The market wires are ablaze recently with news that all is well in the relationship between Athens and the elites of the Eurozone. The Greek bailout is a fait accompli. The markets have responded with a relief rally that has taken the pressure off of stock and commodity markets internationally since the beginning of July.
All is quiet on the Western Front, one would think. The nagging question is: where is all this money to bail out debtor nations going to come from? Indeed, the Greek Canary is singing. Perhaps we should pay attention to its song as he is being accompanied by the melody of the steady beat of the printing presses.
It has been the contention of my firm that QE3 is being skillfully engineered by our economic mavens. It matters little what moves are being played in this masterful chess match. What is of import is the end game.
The moves en route to checkmate may be devious or disguised. The important consideration is the players' basic strategy. The skillful chess master makes his moves by whatever deceptions are necessary to achieve his tactical goals. At the same time, his opposition is guided into a snare.
Readers should avoid becoming pawns in what is essentially a series of moves designed to entrap the unwary player.
Questions must be asked. Was the current move into cash, treasuries, and liquidity the way to go as QE2 expired? Is gold and silver bullion the proper play? Or is it time for the miners to play catch up?
As we ponder over the economic chessboard, we sense that the basic direction is toward the use of economic stimuli in whatever guises are necessary.
A few weeks ago, we saw the oil market surprise in order to bring down commodity prices as a fiscal stimulant. We also saw the successive margin rate hikes from the Comex in silver. Recently, the Fed was off the hook for a couple of months.
Heretofore, the Fed was criticized as facilitating the rise in commodities. Recently they posed as a stabilizer of prices while monetizing mounting debt burdens. In line with this, increasing the US debt ceiling becomes a done deal. Politicians can now go on their vacations and present themselves to their constituencies as the saviors of their cherished entitlements.
Gold pulled back to its multiyear trend support. Oversold levels were hit and we have witnessed a rally over $100 an ounce in two weeks. A healthy consolidation is expected and welcomed after such a move as it moves to our late January 2011 target of $160. (See this video from ©thestreet.com predicting $1600 gold, $40 silver.)

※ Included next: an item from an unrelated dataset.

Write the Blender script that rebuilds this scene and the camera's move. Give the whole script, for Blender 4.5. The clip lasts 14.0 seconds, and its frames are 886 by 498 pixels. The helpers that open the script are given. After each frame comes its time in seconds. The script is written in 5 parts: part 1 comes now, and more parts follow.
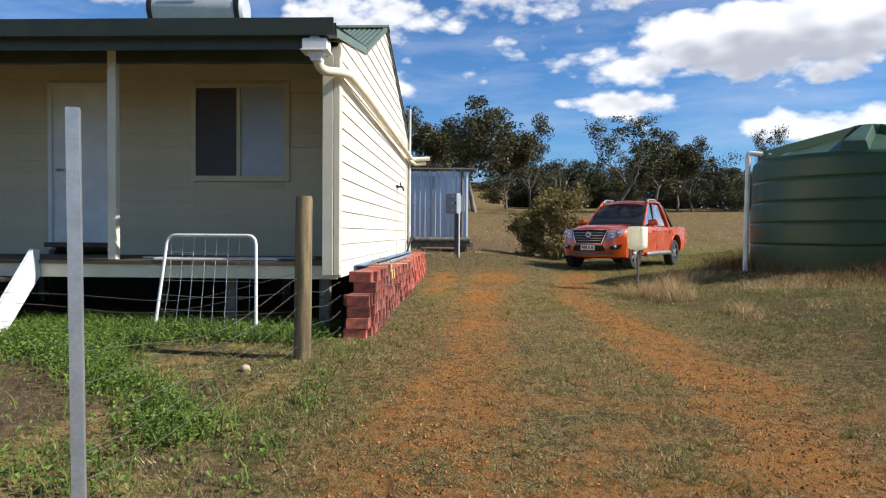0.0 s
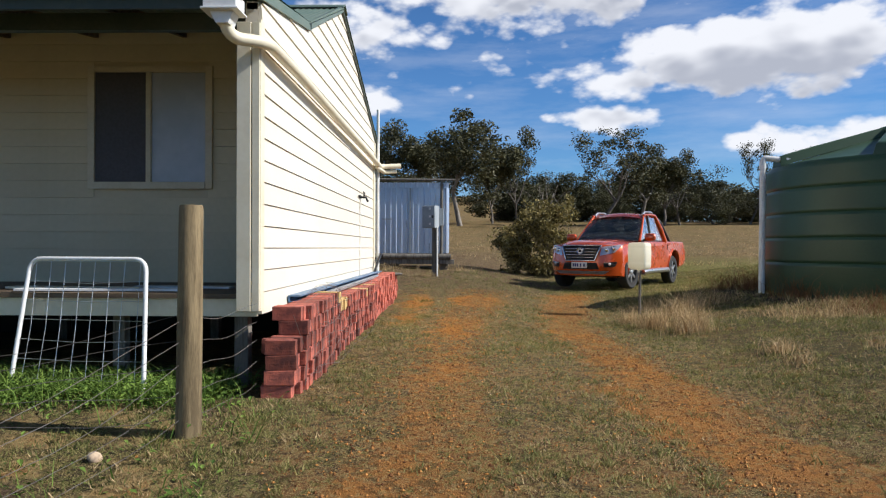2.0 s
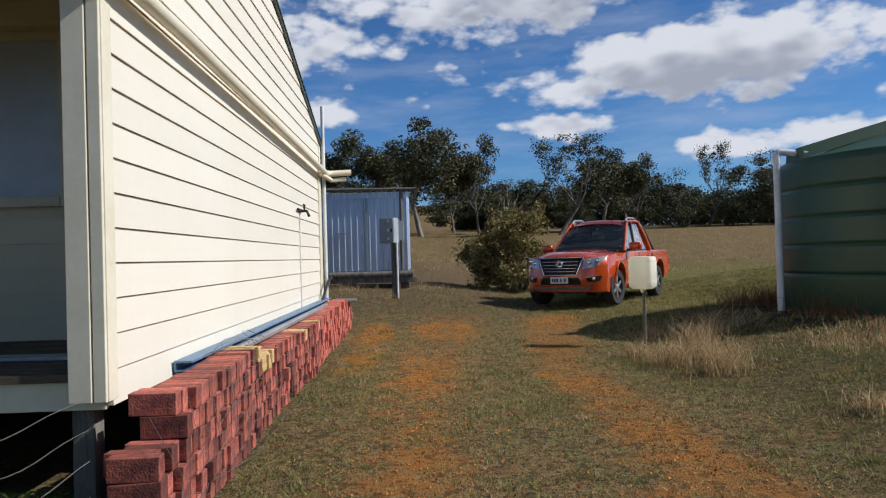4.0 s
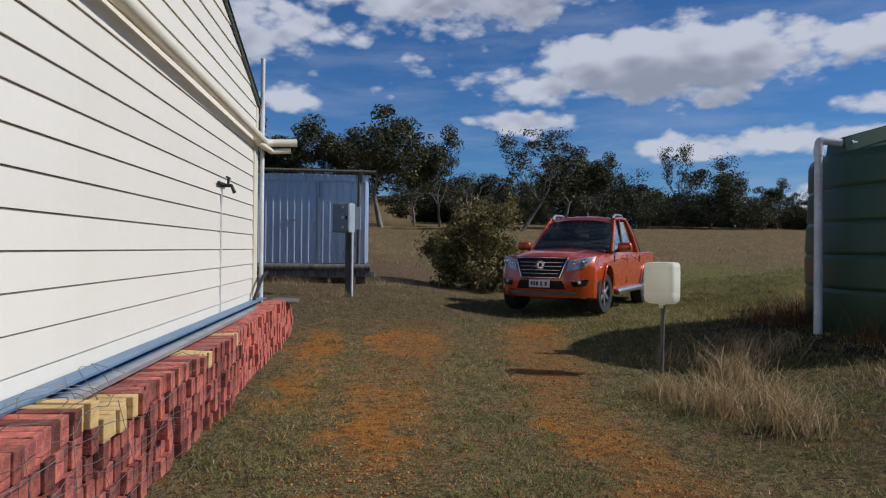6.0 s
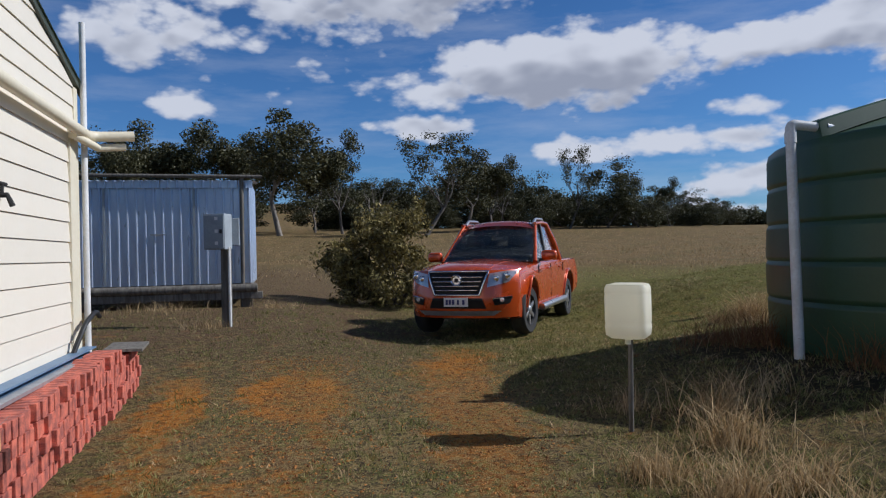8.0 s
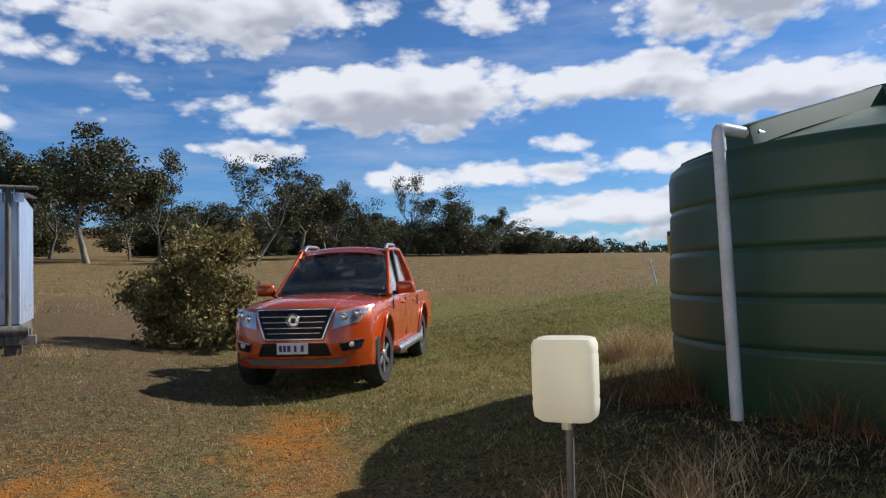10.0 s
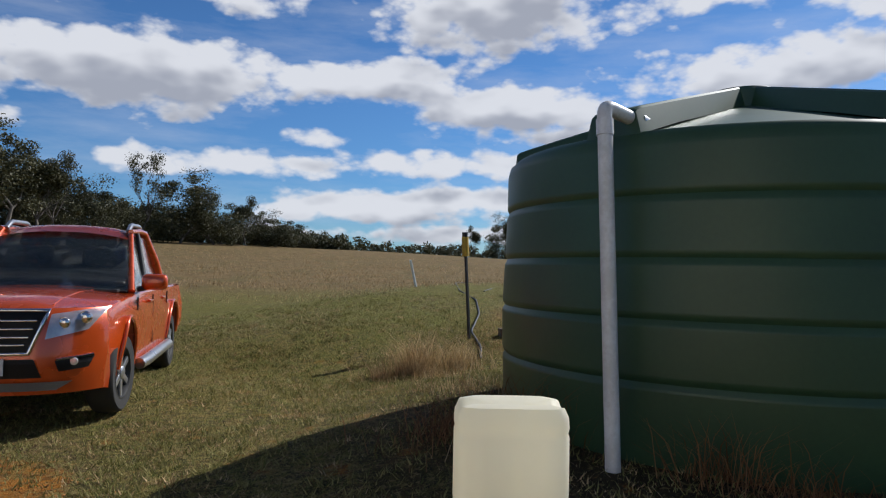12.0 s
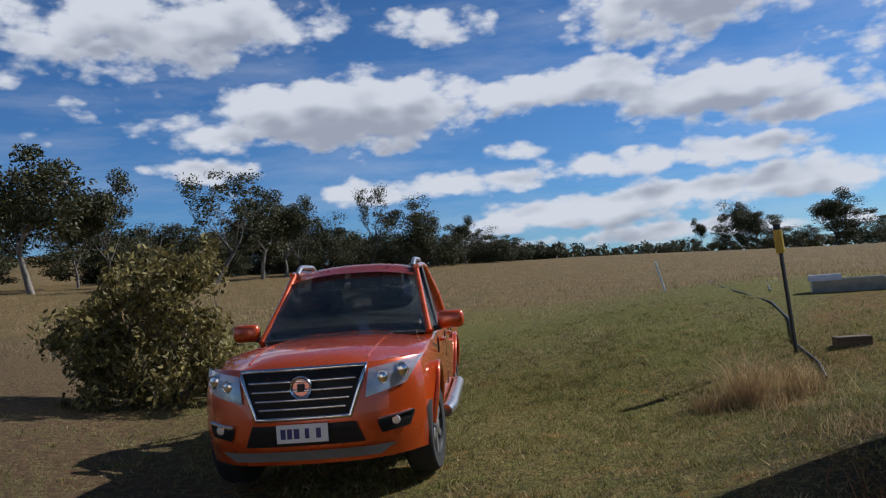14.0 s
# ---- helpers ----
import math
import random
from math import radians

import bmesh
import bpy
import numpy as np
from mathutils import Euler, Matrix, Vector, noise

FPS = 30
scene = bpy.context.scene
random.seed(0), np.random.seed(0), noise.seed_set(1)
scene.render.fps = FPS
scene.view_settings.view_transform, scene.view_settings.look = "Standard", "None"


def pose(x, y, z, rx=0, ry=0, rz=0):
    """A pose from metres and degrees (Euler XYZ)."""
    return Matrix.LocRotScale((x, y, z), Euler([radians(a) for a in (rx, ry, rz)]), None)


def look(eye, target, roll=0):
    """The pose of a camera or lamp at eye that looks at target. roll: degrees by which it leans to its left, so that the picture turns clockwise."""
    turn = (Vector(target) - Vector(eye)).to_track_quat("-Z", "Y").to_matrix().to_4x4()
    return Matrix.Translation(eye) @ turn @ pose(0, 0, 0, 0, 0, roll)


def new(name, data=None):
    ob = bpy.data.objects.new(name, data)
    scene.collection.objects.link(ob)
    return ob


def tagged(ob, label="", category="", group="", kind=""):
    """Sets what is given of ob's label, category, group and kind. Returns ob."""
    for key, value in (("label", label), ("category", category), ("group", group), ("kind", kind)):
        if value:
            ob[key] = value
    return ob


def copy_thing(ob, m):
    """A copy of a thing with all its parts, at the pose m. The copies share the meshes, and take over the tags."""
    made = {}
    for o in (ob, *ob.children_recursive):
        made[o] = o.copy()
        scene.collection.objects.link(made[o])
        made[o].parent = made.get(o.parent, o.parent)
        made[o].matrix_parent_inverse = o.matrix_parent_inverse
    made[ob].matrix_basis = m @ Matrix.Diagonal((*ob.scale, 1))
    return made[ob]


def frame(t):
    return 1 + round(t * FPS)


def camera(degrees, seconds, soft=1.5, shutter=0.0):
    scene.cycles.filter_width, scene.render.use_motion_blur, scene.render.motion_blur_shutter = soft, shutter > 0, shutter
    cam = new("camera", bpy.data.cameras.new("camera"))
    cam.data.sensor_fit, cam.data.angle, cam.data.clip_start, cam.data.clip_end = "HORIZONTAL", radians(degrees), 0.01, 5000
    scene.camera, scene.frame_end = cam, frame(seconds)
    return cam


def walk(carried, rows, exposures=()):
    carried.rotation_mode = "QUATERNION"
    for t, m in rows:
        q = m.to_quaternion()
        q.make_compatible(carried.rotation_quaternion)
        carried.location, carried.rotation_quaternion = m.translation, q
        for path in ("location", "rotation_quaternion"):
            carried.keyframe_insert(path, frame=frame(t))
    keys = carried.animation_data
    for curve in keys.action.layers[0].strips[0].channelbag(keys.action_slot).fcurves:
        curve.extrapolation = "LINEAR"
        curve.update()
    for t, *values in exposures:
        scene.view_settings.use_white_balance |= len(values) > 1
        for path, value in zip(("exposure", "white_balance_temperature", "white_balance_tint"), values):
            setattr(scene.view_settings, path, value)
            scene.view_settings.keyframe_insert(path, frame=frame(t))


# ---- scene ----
EXPOSURES = [(0, 0.52, 6300, 10), (1.5, 0.45, 6250, 10), (2.0, 0.35, 6200, 10), (3.0, 0.25, 6150, 10), (3.5, 0.11, 6100, 10), (5.8, -0.39, 5700, 12), (7.2, -0.46, 5700, 12), (9.3, 0.21, 5950, 11), (11.0, 0.16, 6250, 10), (12.5, -0.09, 6000, 10), (14.0, -0.14, 5900, 10)]

cam = camera(64.5, 14.0, soft=1.2)

PATH = [
    (0, (0.999, -0.154, 1.037), (0.917, 1.844, 0.993), 0.4),
    (0.5, (1.061, 0.269, 1.044), (0.979, 2.267, 1.052), -0.3),
    (1, (1.081, 0.761, 1.061), (0.988, 2.759, 1.048), -0.4),
    (1.5, (1.08, 1.195, 1.099), (1.034, 3.193, 1.162), -0.9),
    (2, (1.177, 1.623, 1.098), (1.132, 3.623, 1.094), 0.2),
    (2.5, (1.132, 2.155, 1.139), (1.214, 4.153, 1.142), -0.6),
    (3, (1.12, 2.666, 1.136), (1.159, 4.665, 1.131), -0.8),
    (3.5, (1.144, 3.14, 1.188), (1.211, 5.139, 1.213), -1.7),
    (5.8, (1.132, 5.408, 1.301), (1.24, 7.405, 1.301), 0.4),
    (6, (1.141, 5.619, 1.289), (1.323, 7.611, 1.289), 0.6),
    (6.5, (1.203, 6.105, 1.287), (1.508, 8.081, 1.307), -0.7),
    (7, (1.308, 6.582, 1.328), (1.658, 8.55, 1.271), 1.6),
    (7.2, (1.334, 6.762, 1.353), (1.699, 8.729, 1.356), 0.9),
    (9.3, (1.691, 8.778, 1.493), (2.255, 10.697, 1.51), -0.9),
    (9.5, (1.758, 8.969, 1.461), (2.349, 10.88, 1.446), 0.9),
    (10, (1.821, 9.406, 1.496), (2.718, 11.192, 1.574), -1.6),
    (10.5, (1.986, 9.821, 1.505), (3.207, 11.401, 1.627), -0.8),
    (11, (2.115, 10.192, 1.528), (3.639, 11.479, 1.674), -0.2),
    (11.5, (2.149, 10.552, 1.541), (3.831, 11.633, 1.579), -0.1),
    (12, (2.307, 11.031, 1.542), (3.773, 12.39, 1.604), 1.1),
    (12.5, (2.313, 11.454, 1.558), (3.536, 13.036, 1.605), -1.3),
    (13, (2.276, 11.826, 1.631), (3.304, 13.538, 1.734), -1.8),
    (13.5, (2.268, 12.159, 1.684), (3.202, 13.924, 1.801), -1.6),
    (14, (2.305, 12.481, 1.685), (3.303, 14.212, 1.789), -4.4),
]
walk(cam, [(t, look(e, a, r)) for t, e, a, r in PATH],
     exposures=EXPOSURES)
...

This healthy correction in precious metals and commodities, and the dead cat bounce in the US dollar have been normal and necessary. It was from these oversold conditions that a major up move formed in late June similar to what we saw in August-September 2010 and February-April 2011.
The gold miners are showing good relative strength versus the bullion. The critical $52.50 retracement level showed support as it tested 2011 lows.
The recent successful retest and reversal regaining its long term trend indicates that the summer “goldrums” (© Gold Stock Trades) for miners may be ending. Many of our mining recommendations showed that a bottom was forming ahead of bullion. Just like miners began reversing lower before bullion in April, they began turning higher before bullion in this recent move higher. We are witnessing the divergence between miners and bullion close as the undervalued equities have shown impressive relative strength. Do not be surprised if precious metals and miners consolidate after such an impressive reversal over the past few weeks.